Entries:
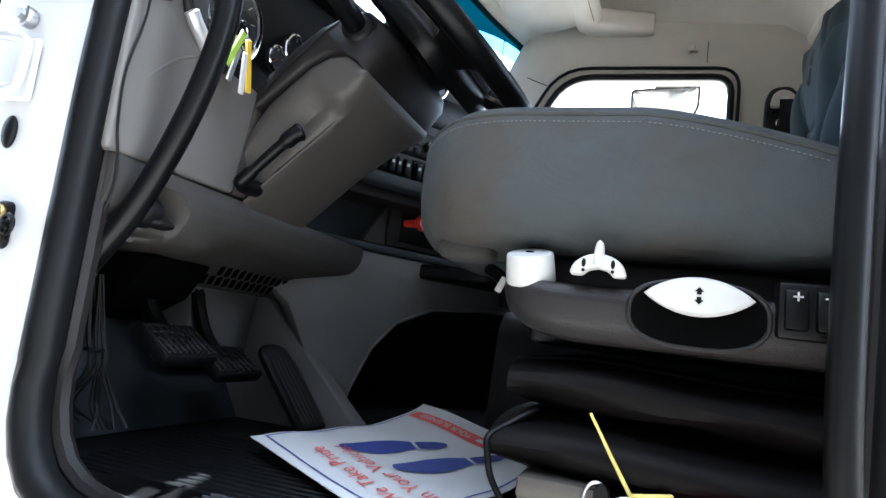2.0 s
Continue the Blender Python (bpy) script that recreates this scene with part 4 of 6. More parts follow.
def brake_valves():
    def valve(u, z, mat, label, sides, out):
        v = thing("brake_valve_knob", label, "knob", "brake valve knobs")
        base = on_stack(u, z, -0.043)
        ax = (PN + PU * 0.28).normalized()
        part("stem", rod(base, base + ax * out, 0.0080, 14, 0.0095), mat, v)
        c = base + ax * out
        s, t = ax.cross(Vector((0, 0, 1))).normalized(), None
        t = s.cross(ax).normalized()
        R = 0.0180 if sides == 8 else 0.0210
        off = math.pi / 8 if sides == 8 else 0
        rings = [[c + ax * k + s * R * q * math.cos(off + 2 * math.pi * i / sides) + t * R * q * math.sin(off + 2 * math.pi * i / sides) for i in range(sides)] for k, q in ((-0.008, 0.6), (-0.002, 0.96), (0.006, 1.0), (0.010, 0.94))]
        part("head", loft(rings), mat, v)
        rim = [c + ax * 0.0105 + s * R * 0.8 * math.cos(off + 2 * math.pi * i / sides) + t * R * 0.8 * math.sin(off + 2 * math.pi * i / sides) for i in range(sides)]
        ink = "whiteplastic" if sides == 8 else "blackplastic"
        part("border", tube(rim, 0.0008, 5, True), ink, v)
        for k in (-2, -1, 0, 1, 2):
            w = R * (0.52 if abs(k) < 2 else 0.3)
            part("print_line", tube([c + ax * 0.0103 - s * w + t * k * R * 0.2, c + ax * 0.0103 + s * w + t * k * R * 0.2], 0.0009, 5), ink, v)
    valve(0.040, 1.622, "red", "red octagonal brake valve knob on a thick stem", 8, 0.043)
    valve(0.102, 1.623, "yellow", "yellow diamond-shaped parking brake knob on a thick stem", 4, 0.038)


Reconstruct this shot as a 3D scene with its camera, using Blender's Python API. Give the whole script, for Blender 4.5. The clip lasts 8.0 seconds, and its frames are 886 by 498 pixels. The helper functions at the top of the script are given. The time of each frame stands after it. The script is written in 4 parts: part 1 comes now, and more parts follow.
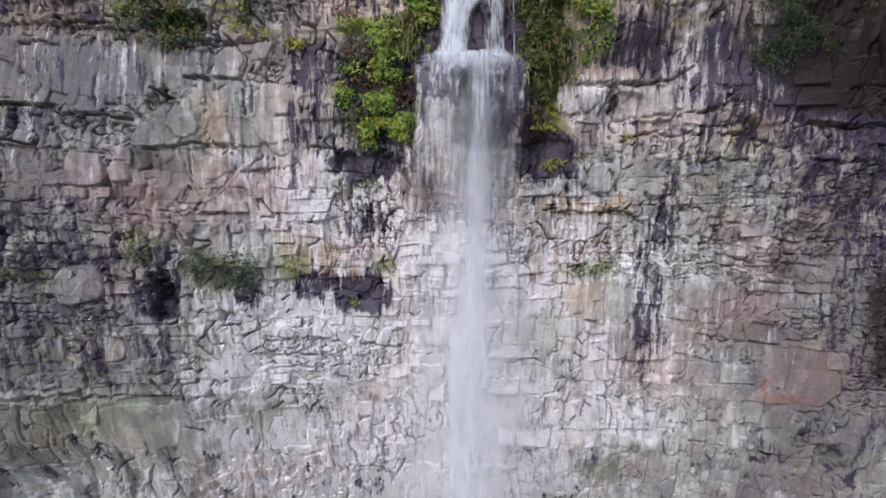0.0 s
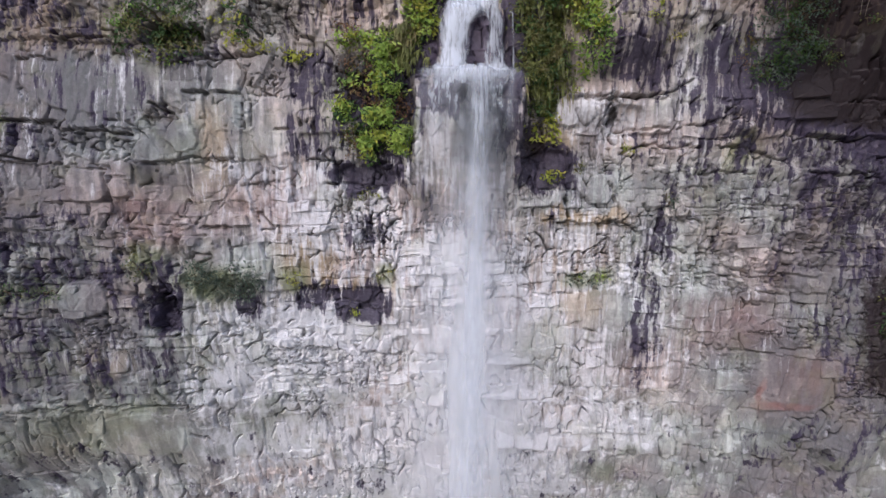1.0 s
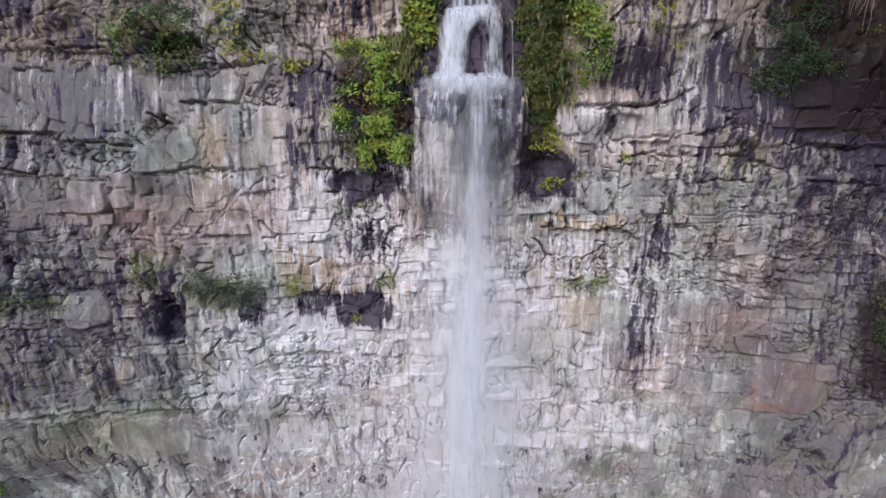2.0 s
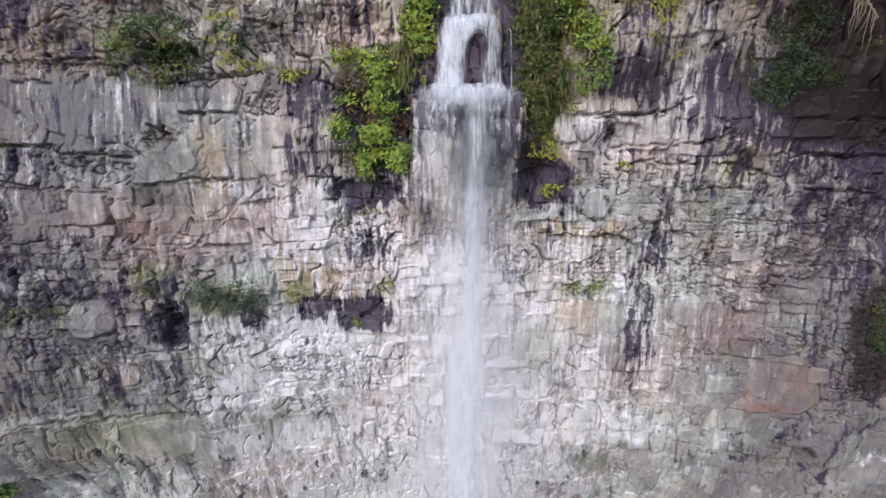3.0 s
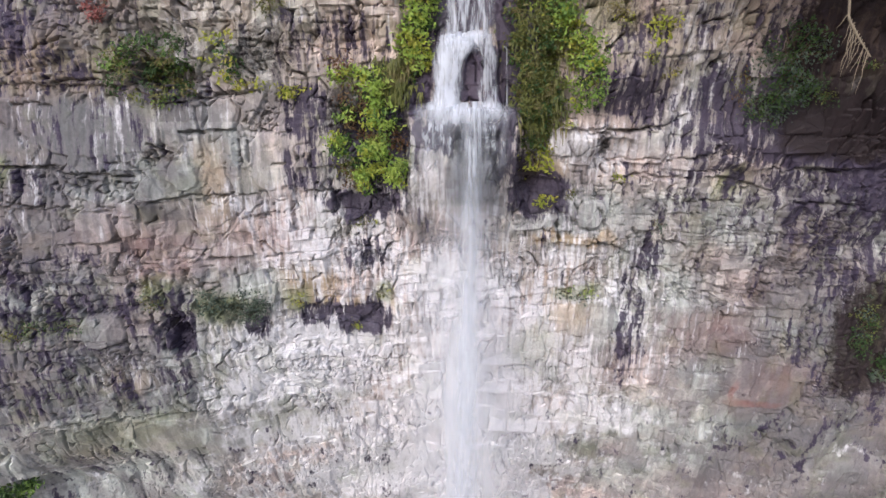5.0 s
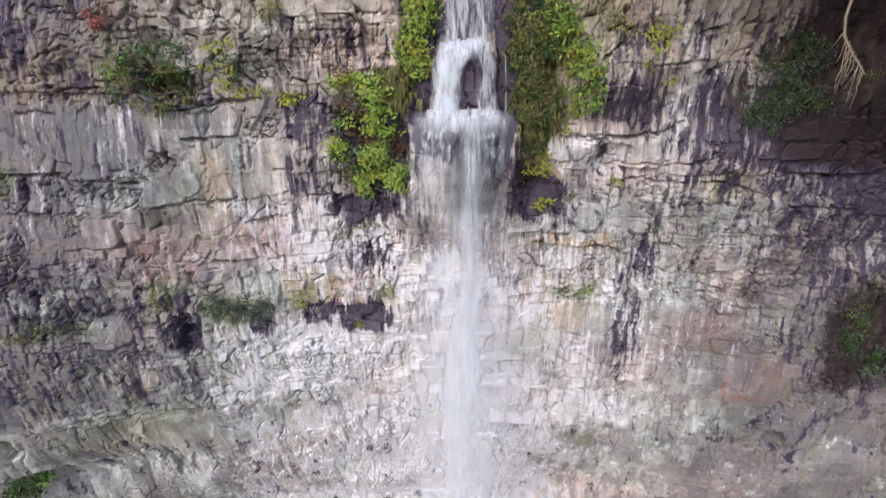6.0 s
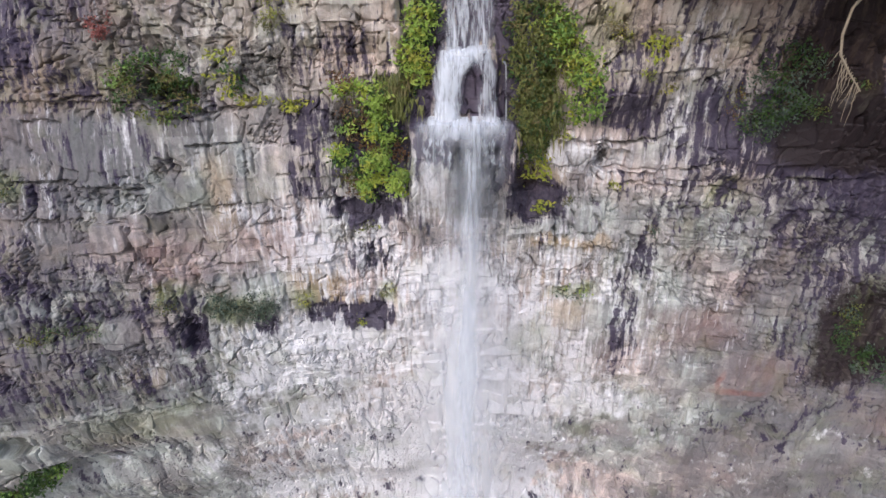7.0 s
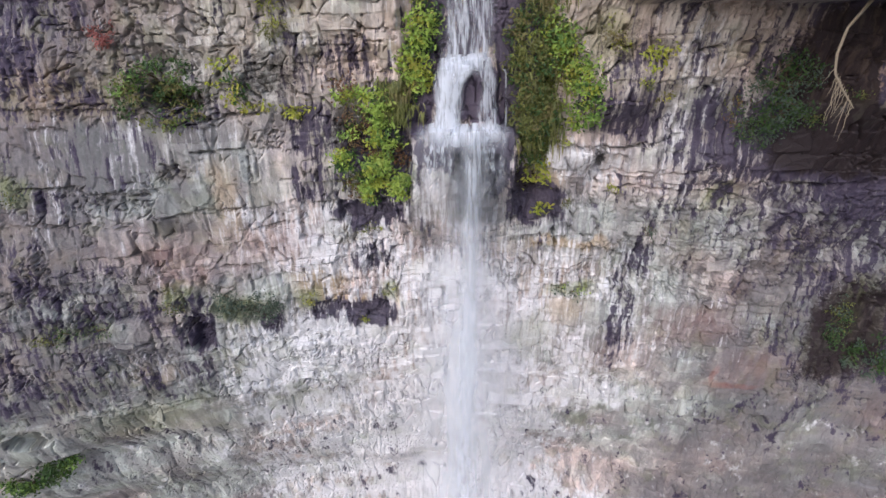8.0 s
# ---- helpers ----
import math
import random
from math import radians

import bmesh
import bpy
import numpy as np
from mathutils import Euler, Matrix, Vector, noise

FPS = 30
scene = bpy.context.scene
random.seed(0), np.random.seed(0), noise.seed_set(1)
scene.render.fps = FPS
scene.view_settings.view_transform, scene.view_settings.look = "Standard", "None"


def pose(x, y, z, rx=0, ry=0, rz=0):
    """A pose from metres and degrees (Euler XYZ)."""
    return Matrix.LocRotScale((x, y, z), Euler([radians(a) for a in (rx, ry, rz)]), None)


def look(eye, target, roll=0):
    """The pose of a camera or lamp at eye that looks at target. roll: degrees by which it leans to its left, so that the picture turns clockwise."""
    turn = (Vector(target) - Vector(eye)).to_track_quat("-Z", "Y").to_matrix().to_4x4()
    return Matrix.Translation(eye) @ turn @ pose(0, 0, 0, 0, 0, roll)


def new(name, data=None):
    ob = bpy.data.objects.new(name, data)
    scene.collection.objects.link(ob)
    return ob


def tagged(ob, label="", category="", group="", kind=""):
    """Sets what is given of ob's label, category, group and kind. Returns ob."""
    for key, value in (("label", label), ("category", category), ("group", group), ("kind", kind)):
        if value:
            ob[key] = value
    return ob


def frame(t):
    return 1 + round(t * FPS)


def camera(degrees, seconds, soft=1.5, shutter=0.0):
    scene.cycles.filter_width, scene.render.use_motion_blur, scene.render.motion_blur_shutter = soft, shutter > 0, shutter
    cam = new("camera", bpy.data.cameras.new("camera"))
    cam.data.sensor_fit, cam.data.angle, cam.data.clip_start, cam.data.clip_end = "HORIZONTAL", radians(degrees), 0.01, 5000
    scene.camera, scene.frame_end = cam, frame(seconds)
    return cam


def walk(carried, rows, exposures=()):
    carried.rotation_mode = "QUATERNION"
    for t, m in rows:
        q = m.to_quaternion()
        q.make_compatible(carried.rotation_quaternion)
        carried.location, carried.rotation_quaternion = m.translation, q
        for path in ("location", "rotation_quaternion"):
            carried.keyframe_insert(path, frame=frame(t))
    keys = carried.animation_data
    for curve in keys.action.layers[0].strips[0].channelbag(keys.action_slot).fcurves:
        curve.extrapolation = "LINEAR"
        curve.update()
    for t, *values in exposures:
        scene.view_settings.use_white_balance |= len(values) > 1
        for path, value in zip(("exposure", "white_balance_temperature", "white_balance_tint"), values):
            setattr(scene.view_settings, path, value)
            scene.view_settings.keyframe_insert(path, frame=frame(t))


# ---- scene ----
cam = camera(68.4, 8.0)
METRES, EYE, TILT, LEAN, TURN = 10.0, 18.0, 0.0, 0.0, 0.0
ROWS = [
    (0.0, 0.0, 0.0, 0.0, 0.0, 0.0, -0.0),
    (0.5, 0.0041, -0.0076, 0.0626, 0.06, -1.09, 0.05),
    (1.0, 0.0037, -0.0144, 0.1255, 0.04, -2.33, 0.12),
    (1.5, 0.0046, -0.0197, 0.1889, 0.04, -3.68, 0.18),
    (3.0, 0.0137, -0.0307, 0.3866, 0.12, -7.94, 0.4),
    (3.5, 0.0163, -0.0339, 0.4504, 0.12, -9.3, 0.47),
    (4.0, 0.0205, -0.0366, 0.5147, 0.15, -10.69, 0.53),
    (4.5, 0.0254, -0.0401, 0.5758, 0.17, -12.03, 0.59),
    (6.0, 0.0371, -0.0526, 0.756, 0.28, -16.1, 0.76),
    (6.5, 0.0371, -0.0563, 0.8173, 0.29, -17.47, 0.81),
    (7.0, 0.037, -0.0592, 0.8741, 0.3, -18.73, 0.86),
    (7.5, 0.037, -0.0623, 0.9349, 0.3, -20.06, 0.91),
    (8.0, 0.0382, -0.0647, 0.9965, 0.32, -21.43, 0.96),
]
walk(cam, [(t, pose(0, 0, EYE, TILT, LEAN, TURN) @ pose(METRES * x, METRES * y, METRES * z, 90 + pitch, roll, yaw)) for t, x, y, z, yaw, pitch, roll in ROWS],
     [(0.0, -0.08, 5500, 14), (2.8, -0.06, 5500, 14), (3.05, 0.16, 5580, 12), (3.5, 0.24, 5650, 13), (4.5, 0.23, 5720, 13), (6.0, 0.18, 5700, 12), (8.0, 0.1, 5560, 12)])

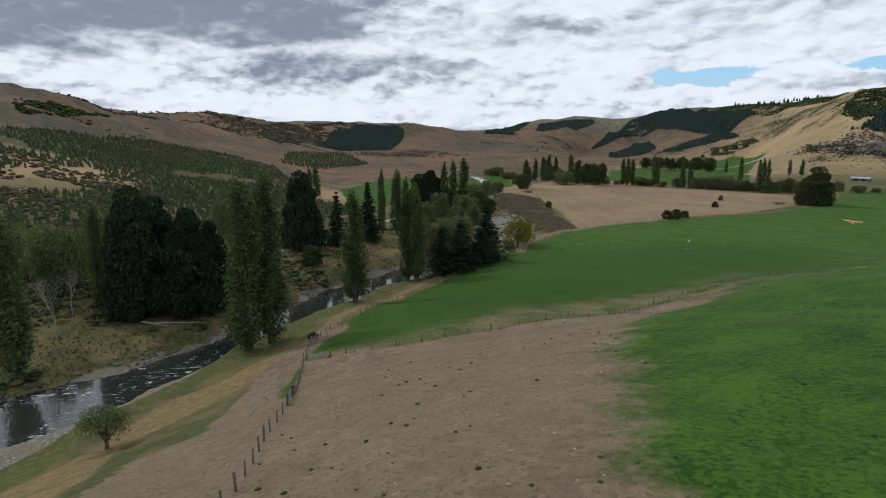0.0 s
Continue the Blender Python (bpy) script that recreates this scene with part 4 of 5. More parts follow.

Aim:
Write out all the entries word for word, but skip any images.

Full answer:
2.0 s
Continue the Blender Python (bpy) script that recreates this scene with part 4 of 6. More parts follow.
def brake_valves():
    def valve(u, z, mat, label, sides, out):
        v = thing("brake_valve_knob", label, "knob", "brake valve knobs")
        base = on_stack(u, z, -0.043)
        ax = (PN + PU * 0.28).normalized()
        part("stem", rod(base, base + ax * out, 0.0080, 14, 0.0095), mat, v)
        c = base + ax * out
        s, t = ax.cross(Vector((0, 0, 1))).normalized(), None
        t = s.cross(ax).normalized()
        R = 0.0180 if sides == 8 else 0.0210
        off = math.pi / 8 if sides == 8 else 0
        rings = [[c + ax * k + s * R * q * math.cos(off + 2 * math.pi * i / sides) + t * R * q * math.sin(off + 2 * math.pi * i / sides) for i in range(sides)] for k, q in ((-0.008, 0.6), (-0.002, 0.96), (0.006, 1.0), (0.010, 0.94))]
        part("head", loft(rings), mat, v)
        rim = [c + ax * 0.0105 + s * R * 0.8 * math.cos(off + 2 * math.pi * i / sides) + t * R * 0.8 * math.sin(off + 2 * math.pi * i / sides) for i in range(sides)]
        ink = "whiteplastic" if sides == 8 else "blackplastic"
        part("border", tube(rim, 0.0008, 5, True), ink, v)
        for k in (-2, -1, 0, 1, 2):
            w = R * (0.52 if abs(k) < 2 else 0.3)
            part("print_line", tube([c + ax * 0.0103 - s * w + t * k * R * 0.2, c + ax * 0.0103 + s * w + t * k * R * 0.2], 0.0009, 5), ink, v)
    valve(0.040, 1.622, "red", "red octagonal brake valve knob on a thick stem", 8, 0.043)
    valve(0.102, 1.623, "yellow", "yellow diamond-shaped parking brake knob on a thick stem", 4, 0.038)


Reconstruct this shot as a 3D scene with its camera, using Blender's Python API. Give the whole script, for Blender 4.5. The clip lasts 8.0 seconds, and its frames are 886 by 498 pixels. The helper functions at the top of the script are given. The time of each frame stands after it. The script is written in 4 parts: part 1 comes now, and more parts follow.
0.0 s
1.0 s
2.0 s
3.0 s
5.0 s
6.0 s
7.0 s
8.0 s
# ---- helpers ----
import math
import random
from math import radians

import bmesh
import bpy
import numpy as np
from mathutils import Euler, Matrix, Vector, noise

FPS = 30
scene = bpy.context.scene
random.seed(0), np.random.seed(0), noise.seed_set(1)
scene.render.fps = FPS
scene.view_settings.view_transform, scene.view_settings.look = "Standard", "None"


def pose(x, y, z, rx=0, ry=0, rz=0):
    """A pose from metres and degrees (Euler XYZ)."""
    return Matrix.LocRotScale((x, y, z), Euler([radians(a) for a in (rx, ry, rz)]), None)


def look(eye, target, roll=0):
    """The pose of a camera or lamp at eye that looks at target. roll: degrees by which it leans to its left, so that the picture turns clockwise."""
    turn = (Vector(target) - Vector(eye)).to_track_quat("-Z", "Y").to_matrix().to_4x4()
    return Matrix.Translation(eye) @ turn @ pose(0, 0, 0, 0, 0, roll)


def new(name, data=None):
    ob = bpy.data.objects.new(name, data)
    scene.collection.objects.link(ob)
    return ob


def tagged(ob, label="", category="", group="", kind=""):
    """Sets what is given of ob's label, category, group and kind. Returns ob."""
    for key, value in (("label", label), ("category", category), ("group", group), ("kind", kind)):
        if value:
            ob[key] = value
    return ob


def frame(t):
    return 1 + round(t * FPS)


def camera(degrees, seconds, soft=1.5, shutter=0.0):
    scene.cycles.filter_width, scene.render.use_motion_blur, scene.render.motion_blur_shutter = soft, shutter > 0, shutter
    cam = new("camera", bpy.data.cameras.new("camera"))
    cam.data.sensor_fit, cam.data.angle, cam.data.clip_start, cam.data.clip_end = "HORIZONTAL", radians(degrees), 0.01, 5000
    scene.camera, scene.frame_end = cam, frame(seconds)
    return cam


def walk(carried, rows, exposures=()):
    carried.rotation_mode = "QUATERNION"
    for t, m in rows:
        q = m.to_quaternion()
        q.make_compatible(carried.rotation_quaternion)
        carried.location, carried.rotation_quaternion = m.translation, q
        for path in ("location", "rotation_quaternion"):
            carried.keyframe_insert(path, frame=frame(t))
    keys = carried.animation_data
    for curve in keys.action.layers[0].strips[0].channelbag(keys.action_slot).fcurves:
        curve.extrapolation = "LINEAR"
        curve.update()
    for t, *values in exposures:
        scene.view_settings.use_white_balance |= len(values) > 1
        for path, value in zip(("exposure", "white_balance_temperature", "white_balance_tint"), values):
            setattr(scene.view_settings, path, value)
            scene.view_settings.keyframe_insert(path, frame=frame(t))


# ---- scene ----
cam = camera(68.4, 8.0)
METRES, EYE, TILT, LEAN, TURN = 10.0, 18.0, 0.0, 0.0, 0.0
ROWS = [
    (0.0, 0.0, 0.0, 0.0, 0.0, 0.0, -0.0),
    (0.5, 0.0041, -0.0076, 0.0626, 0.06, -1.09, 0.05),
    (1.0, 0.0037, -0.0144, 0.1255, 0.04, -2.33, 0.12),
    (1.5, 0.0046, -0.0197, 0.1889, 0.04, -3.68, 0.18),
    (3.0, 0.0137, -0.0307, 0.3866, 0.12, -7.94, 0.4),
    (3.5, 0.0163, -0.0339, 0.4504, 0.12, -9.3, 0.47),
    (4.0, 0.0205, -0.0366, 0.5147, 0.15, -10.69, 0.53),
    (4.5, 0.0254, -0.0401, 0.5758, 0.17, -12.03, 0.59),
    (6.0, 0.0371, -0.0526, 0.756, 0.28, -16.1, 0.76),
    (6.5, 0.0371, -0.0563, 0.8173, 0.29, -17.47, 0.81),
    (7.0, 0.037, -0.0592, 0.8741, 0.3, -18.73, 0.86),
    (7.5, 0.037, -0.0623, 0.9349, 0.3, -20.06, 0.91),
    (8.0, 0.0382, -0.0647, 0.9965, 0.32, -21.43, 0.96),
]
walk(cam, [(t, pose(0, 0, EYE, TILT, LEAN, TURN) @ pose(METRES * x, METRES * y, METRES * z, 90 + pitch, roll, yaw)) for t, x, y, z, yaw, pitch, roll in ROWS],
     [(0.0, -0.08, 5500, 14), (2.8, -0.06, 5500, 14), (3.05, 0.16, 5580, 12), (3.5, 0.24, 5650, 13), (4.5, 0.23, 5720, 13), (6.0, 0.18, 5700, 12), (8.0, 0.1, 5560, 12)])

0.0 s
Continue the Blender Python (bpy) script that recreates this scene with part 4 of 5. More parts follow.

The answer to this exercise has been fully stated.